Exercise prompt
Each line below should be retyped exactly, with no pictures.

* start Given information *

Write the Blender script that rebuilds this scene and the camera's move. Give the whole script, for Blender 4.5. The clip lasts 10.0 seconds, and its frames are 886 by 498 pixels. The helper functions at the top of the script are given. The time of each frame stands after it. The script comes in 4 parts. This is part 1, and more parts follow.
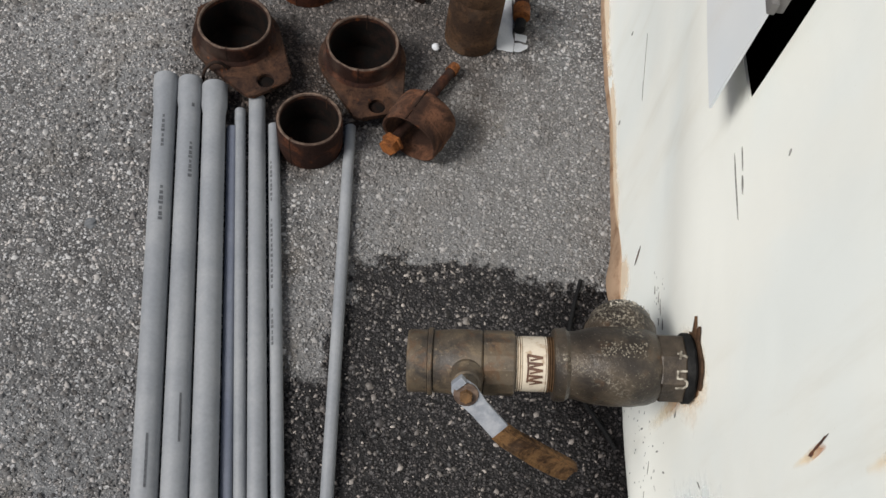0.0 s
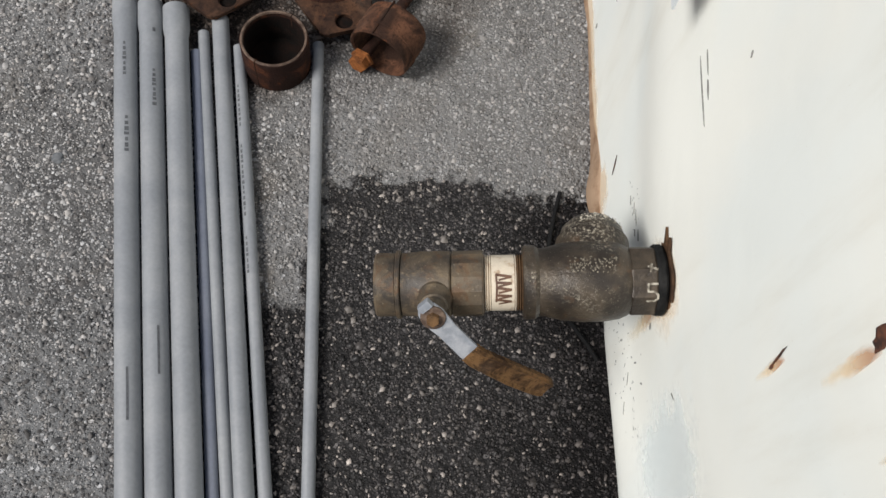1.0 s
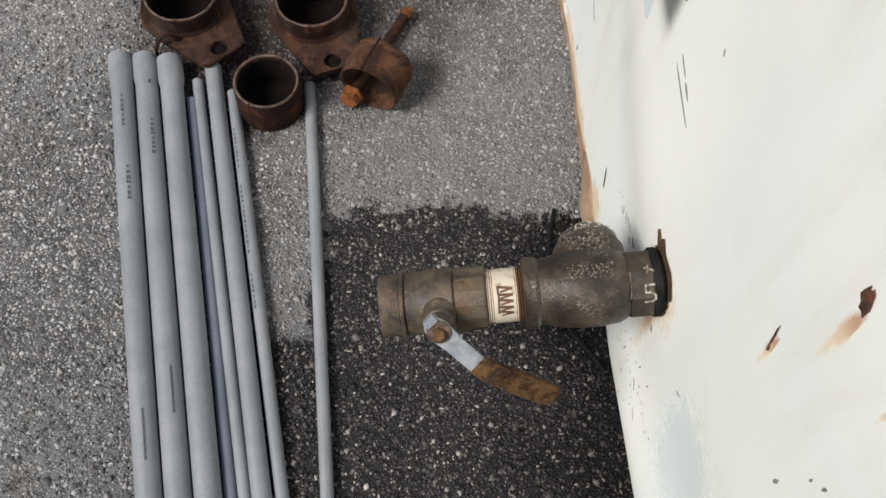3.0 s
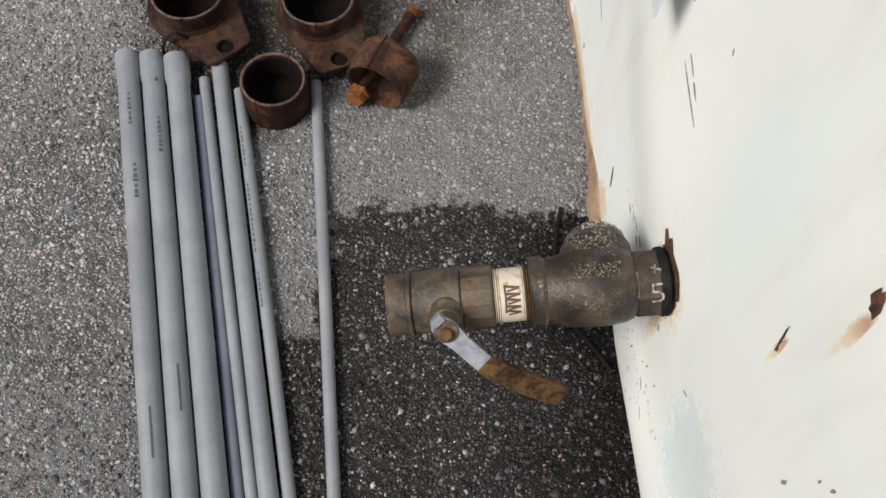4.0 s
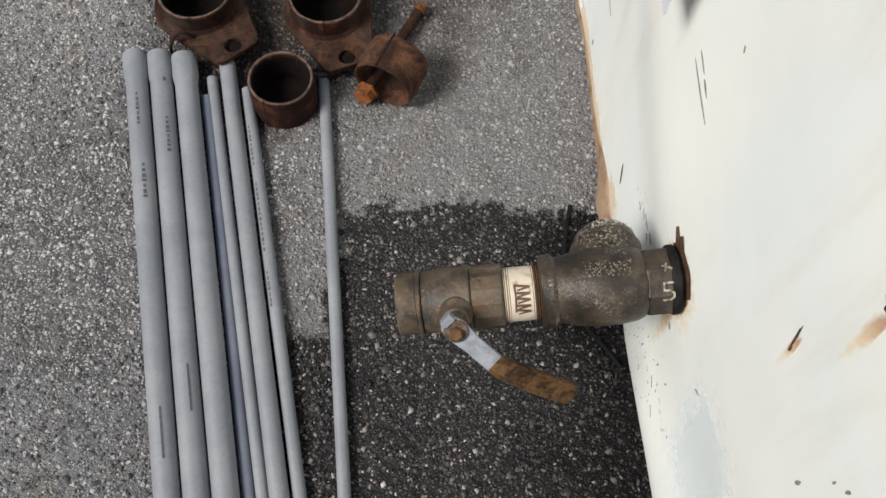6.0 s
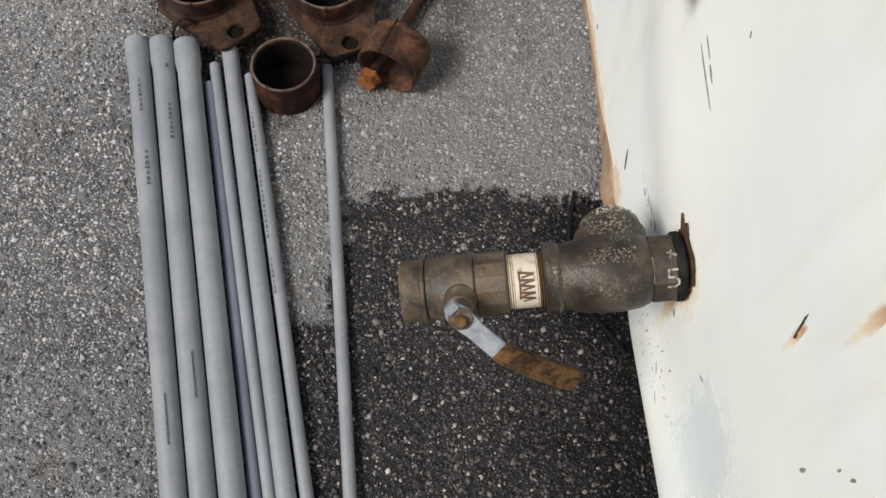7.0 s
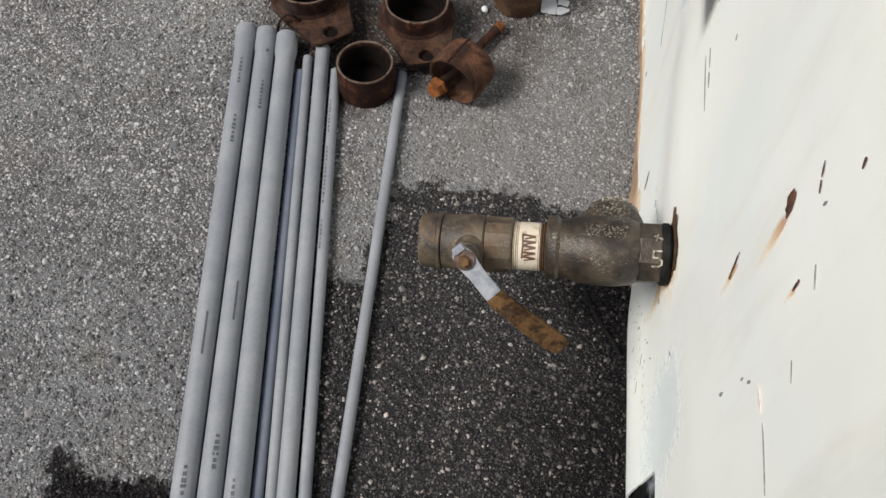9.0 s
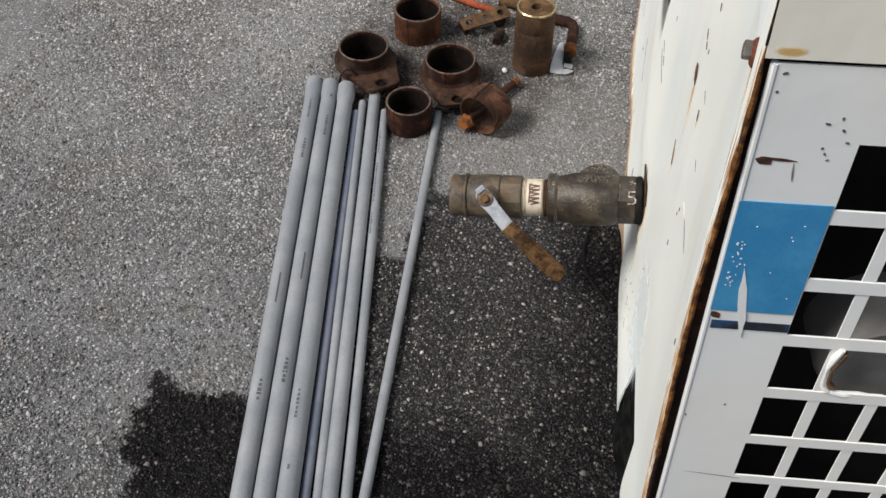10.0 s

* end Given information *

The answer
Write the Blender script that rebuilds this scene and the camera's move. Give the whole script, for Blender 4.5. The clip lasts 10.0 seconds, and its frames are 886 by 498 pixels. The helper functions at the top of the script are given. The time of each frame stands after it. The script comes in 4 parts. This is part 1, and more parts follow.
0.0 s
1.0 s
3.0 s
4.0 s
6.0 s
7.0 s
9.0 s
10.0 s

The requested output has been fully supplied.